Daran ist Deutschlands prominenteste Protestantin Margot Käßmann haarscharf vorbeigeschrammt. Ab 1,6 Promille am Steuer müssen nach Auskunft der Stadt Hannover Autofahrer routinemäßig die Medizinisch-Psychologische Untersuchung (MPU) absolvieren, um den Führerschein zurückzubekommen. Die Ratsvorsitzende der Evangelischen Kirche in Deutschland (EKD) und hannoversche Landesbischöfin Käßmann aber hatte laut Blutprobe 1,54 Promille, als sie auf der Rückkehr von einer privaten Feier in der Nacht zum Sonntag von der Polizei nach einem Rotlichtverstoß gestoppt wurde.

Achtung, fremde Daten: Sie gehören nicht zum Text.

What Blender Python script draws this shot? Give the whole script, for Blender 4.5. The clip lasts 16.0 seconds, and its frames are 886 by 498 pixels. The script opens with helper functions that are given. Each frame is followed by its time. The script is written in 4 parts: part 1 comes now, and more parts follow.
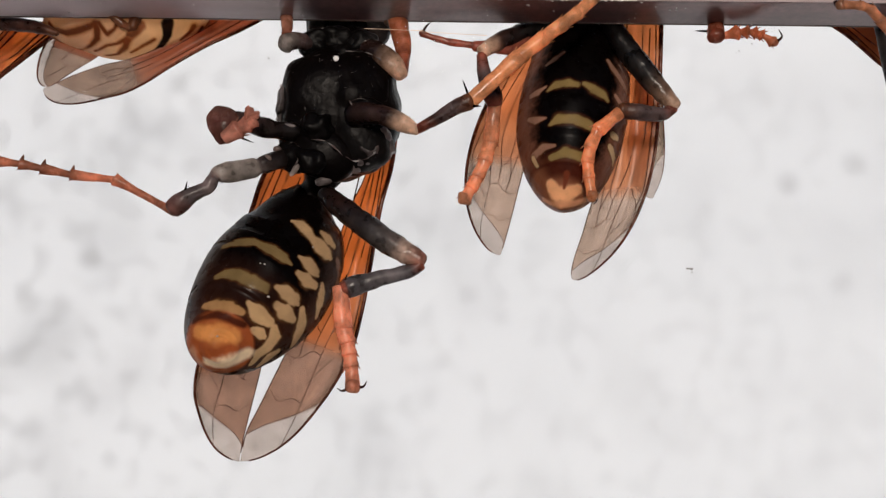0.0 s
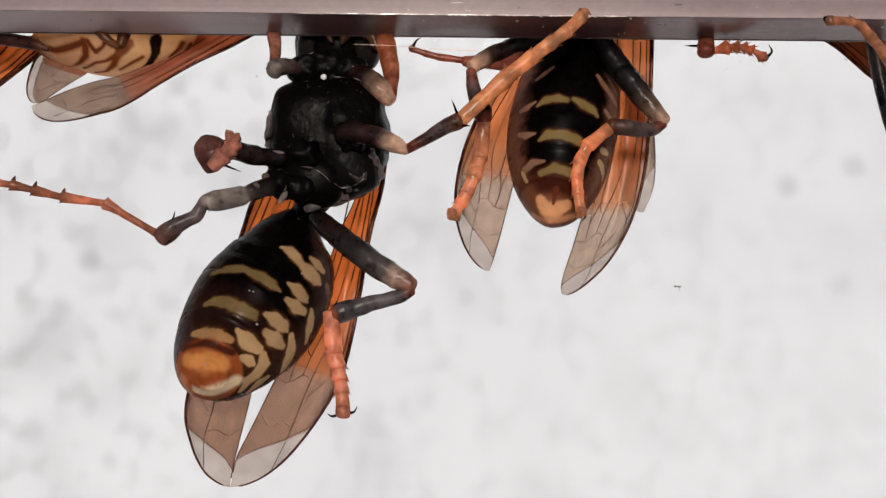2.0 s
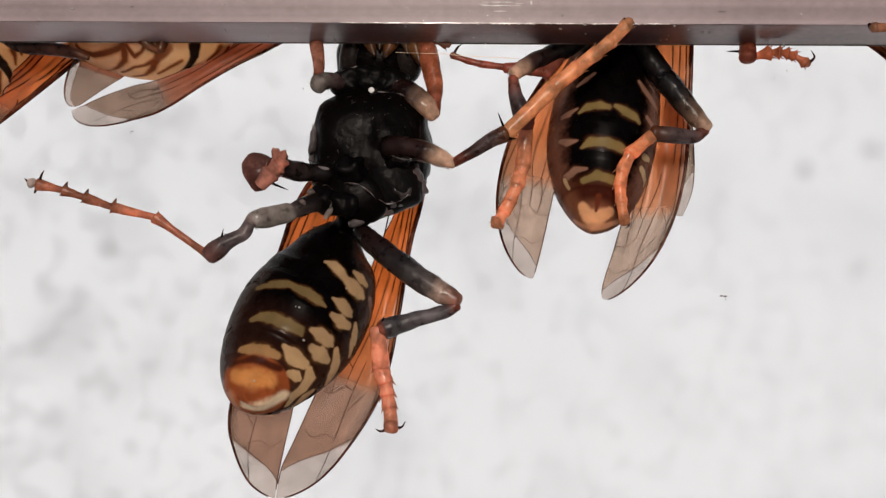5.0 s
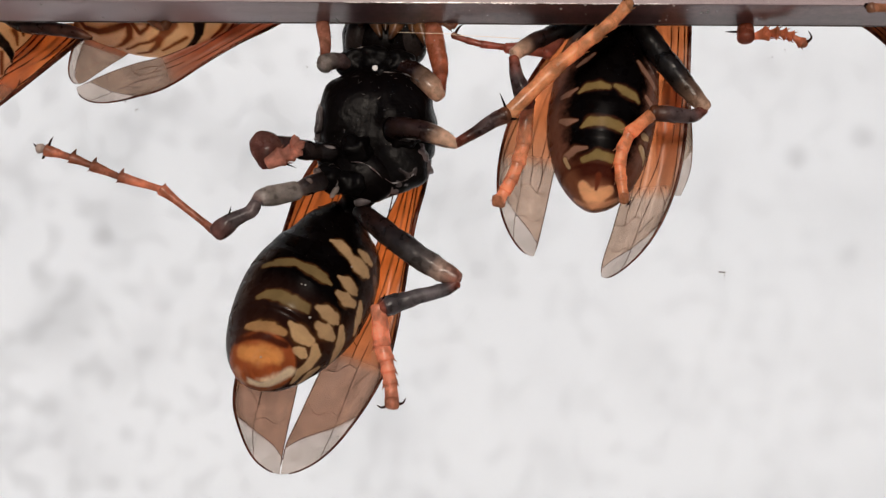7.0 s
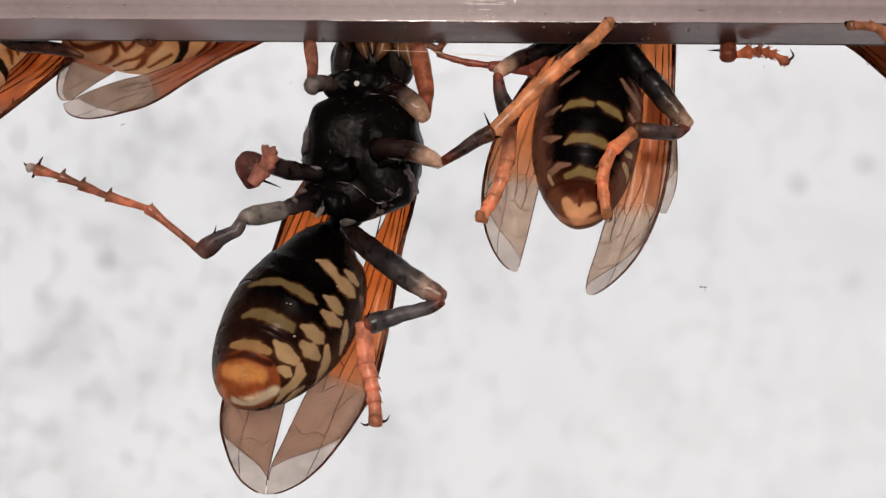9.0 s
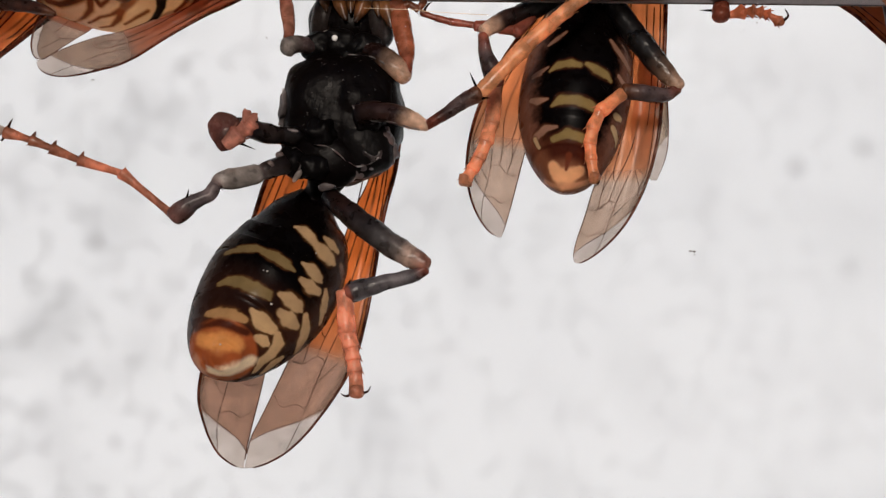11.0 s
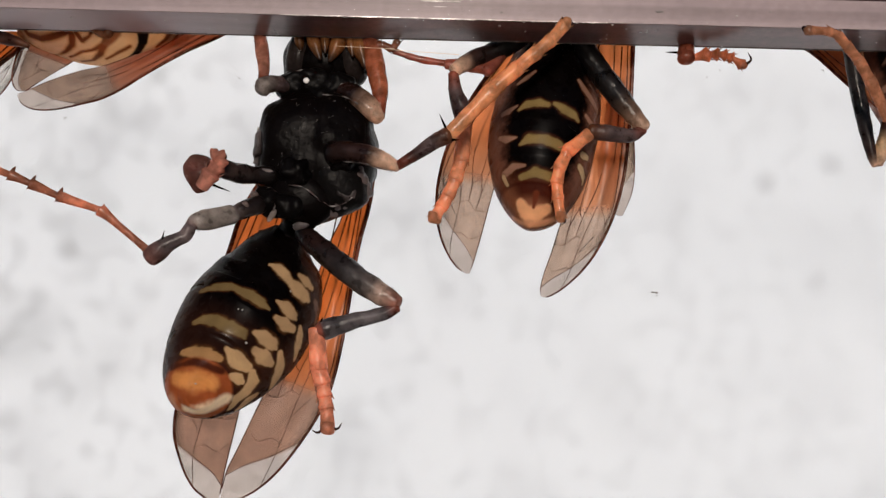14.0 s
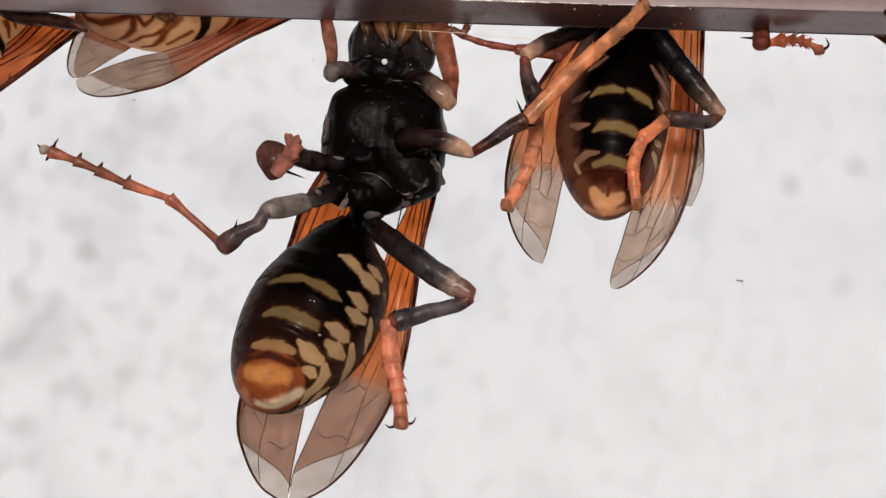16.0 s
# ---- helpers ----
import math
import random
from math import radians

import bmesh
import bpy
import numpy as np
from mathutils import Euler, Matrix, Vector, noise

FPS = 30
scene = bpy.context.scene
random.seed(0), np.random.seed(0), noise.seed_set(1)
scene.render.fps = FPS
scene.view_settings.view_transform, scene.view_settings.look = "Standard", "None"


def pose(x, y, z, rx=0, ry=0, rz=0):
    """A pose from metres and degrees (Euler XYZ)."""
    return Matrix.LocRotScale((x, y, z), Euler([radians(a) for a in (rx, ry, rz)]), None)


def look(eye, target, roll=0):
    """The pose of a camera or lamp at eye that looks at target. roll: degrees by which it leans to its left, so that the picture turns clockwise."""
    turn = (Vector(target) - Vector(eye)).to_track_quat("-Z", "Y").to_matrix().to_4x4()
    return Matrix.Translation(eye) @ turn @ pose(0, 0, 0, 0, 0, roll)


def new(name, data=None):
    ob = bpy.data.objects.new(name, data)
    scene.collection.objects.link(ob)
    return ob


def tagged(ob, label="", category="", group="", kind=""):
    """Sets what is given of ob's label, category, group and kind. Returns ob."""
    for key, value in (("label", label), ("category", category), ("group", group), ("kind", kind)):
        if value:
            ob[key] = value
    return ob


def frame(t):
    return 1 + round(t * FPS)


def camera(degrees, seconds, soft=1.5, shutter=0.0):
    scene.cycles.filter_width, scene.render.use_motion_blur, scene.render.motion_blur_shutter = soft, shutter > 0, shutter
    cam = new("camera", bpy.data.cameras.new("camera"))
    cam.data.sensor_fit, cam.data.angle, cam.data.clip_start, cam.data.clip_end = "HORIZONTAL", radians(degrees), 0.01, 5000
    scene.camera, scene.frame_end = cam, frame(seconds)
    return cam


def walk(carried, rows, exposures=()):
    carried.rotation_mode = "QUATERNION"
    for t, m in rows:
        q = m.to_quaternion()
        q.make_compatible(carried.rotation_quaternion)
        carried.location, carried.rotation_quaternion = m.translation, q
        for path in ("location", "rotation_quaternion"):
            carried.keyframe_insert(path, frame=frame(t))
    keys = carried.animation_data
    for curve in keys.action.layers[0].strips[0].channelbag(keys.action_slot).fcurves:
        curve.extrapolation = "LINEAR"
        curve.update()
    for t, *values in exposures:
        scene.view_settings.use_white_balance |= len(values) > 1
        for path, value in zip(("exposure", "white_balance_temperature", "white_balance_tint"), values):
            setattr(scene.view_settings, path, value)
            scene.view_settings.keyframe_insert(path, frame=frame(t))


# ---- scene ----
cam = camera(50, 16.0, soft=1.35)
PATH = [
    (0.0, look((-0.000952, -0.053969, -0.001891), (-0.001109, 0.006022, -0.000860), -0.129)),
    (0.5, look((-0.000629, -0.053345, -0.001325), (-0.001032, 0.006625, 0.000528), -0.073)),
    (1.0, look((0.000231, -0.053593, -0.001067), (-0.000278, 0.006396, -0.000054), -0.133)),
    (1.5, look((0.000001, -0.053801, -0.000000), (-0.000393, 0.006187, 0.001124), -0.103)),
    (2.0, look((-0.000055, -0.054064, -0.000588), (-0.000520, 0.005932, -0.000000), -0.135)),
    (2.5, look((-0.000530, -0.054647, 0.001273), (-0.000738, 0.005350, 0.001840), -0.026)),
    (3.0, look((-0.000354, -0.054605, 0.000704), (-0.000771, 0.005393, 0.001008), 0.003)),
    (3.5, look((-0.000042, -0.054713, -0.000793), (-0.000726, 0.005282, -0.001111), -0.169)),
    (4.0, look((-0.000414, -0.054453, 0.000389), (-0.000802, 0.005545, 0.000283), -0.107)),
    (4.5, look((-0.000420, -0.054545, -0.001348), (-0.001286, 0.005447, -0.001873), -0.444)),
    (4.7, look((-0.001899, -0.054340, 0.001049), (-0.002616, 0.005649, 0.000185), -0.435)),
    (6.8, look((-0.003676, -0.055034, 0.002448), (-0.003370, 0.004935, 0.000540), -0.831)),
    (7.0, look((-0.003243, -0.054945, 0.000720), (-0.003086, 0.005031, -0.000969), -0.539)),
    (7.5, look((-0.000848, -0.055152, 0.001177), (-0.001320, 0.004840, 0.000270), -0.475)),
    (8.0, look((-0.002114, -0.054943, 0.000854), (-0.002706, 0.005054, 0.000690), -0.459)),
    (8.5, look((-0.002409, -0.055239, 0.000581), (-0.003183, 0.004752, 0.001296), -0.425)),
    (9.0, look((-0.001490, -0.055221, -0.000287), (-0.002182, 0.004773, 0.000084), -0.340)),
    (9.2, look((-0.000420, -0.055361, -0.000595), (-0.001460, 0.004629, -0.000812), -0.421)),
    (11.3, look((-0.000584, -0.053378, -0.002272), (-0.001194, 0.006619, -0.002196), 0.001)),
    (11.5, look((-0.001384, -0.053410, -0.002408), (-0.001830, 0.006589, -0.002493), -0.083)),
    (12.0, look((-0.000481, -0.053932, -0.000777), (-0.000839, 0.006065, -0.000393), 0.396)),
    (12.5, look((-0.001208, -0.054119, 0.000087), (-0.000832, 0.005879, 0.000205), 0.561)),
    (13.0, look((-0.001768, -0.053824, 0.000033), (-0.001251, 0.006174, 0.000146), 0.499)),
    (13.5, look((-0.000505, -0.054256, -0.000207), (0.000163, 0.005741, -0.000216), 0.548)),
    (14.0, look((-0.000068, -0.054431, 0.000340), (0.000712, 0.005564, 0.000078), 0.461)),
    (14.5, look((-0.002492, -0.054776, 0.000403), (-0.001570, 0.005211, -0.000461), 0.437)),
    (15.0, look((-0.000820, -0.054229, 0.000129), (0.000548, 0.005752, -0.000528), 0.655)),
    (15.5, look((-0.003018, -0.053404, -0.000323), (-0.002159, 0.006586, 0.000343), 0.562)),
    (16.0, look((-0.004657, -0.052875, -0.000979), (-0.003267, 0.007107, -0.000496), 0.464)),
]
walk(cam, PATH)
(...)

Völlig offen war gestern die Frage persönlicher Konsequenzen für die 51-Jährige. Der Hamburger Pfarrer und Leiter der konservativen Konferenz Bekennender Gemeinschaften, Ulrich Rüß, sagte: "Für sie als Person und was ihre Ämter als Bischöfin und Ratsvorsitzende betrifft, ist das wirklich schlimm. Sie ist natürlich besonders gefragt in ihrer Vorbildfunktion und Verantwortung. Aber die Konsequenz, die sie zieht, muss ihre Sache sein." Jede Häme und jedes vorzeitige Richten sei unangebracht.
Der Wittenberger Theologe Friedrich Schorlemmer verwies auf den Druck, unter dem Käßmann als oberste Repräsentantin der 25 Millionen Protestanten steht : "Das ist ein Blackout, der leider immer wieder Leuten passiert, die in öffentlichen Ämtern unter Dauerstress stehen." Er riet Käßmann, offen zu ihrer Verfehlung zu stehen.
Erst im Oktober vergangenen Jahres war Käßmann an die Spitze der EKD gewählt worden, seit 1999 ist sie Bischöfin der Landeskirche Hannover. Mit ihrer Scheidung machte die vierfache Mutter 2007 Schlagzeilen genau wie zum Jahreswechsel mit ihrer klaren Stellungnahme gegen die fortdauernde Beteiligung deutscher Soldaten am Krieg in Afghanistan.
Unterwegs war die Bischöfin in der Nacht zum Sonntag mit ihrem Dienstfahrzeug, einem VW Phaeton. Sie hätte, wie ein Sprecher der Landeskirche gestern einräumte, auch einen Fahrer bestellen können: "Aber der hat auch irgendwann mal Feierabend." In der Landeskirche droht ihr lediglich eine Rüge, ein Disziplinarverfahren, so der Sprecher, wird bei solchen Verstößen gegen Pastoren nicht mehr eingeleitet. Als Ratsvorsitzende ist Käßmann auf sechs Jahre gewählt und als Landesbischöfin bis zur Pensionierung mit 65 Jahren.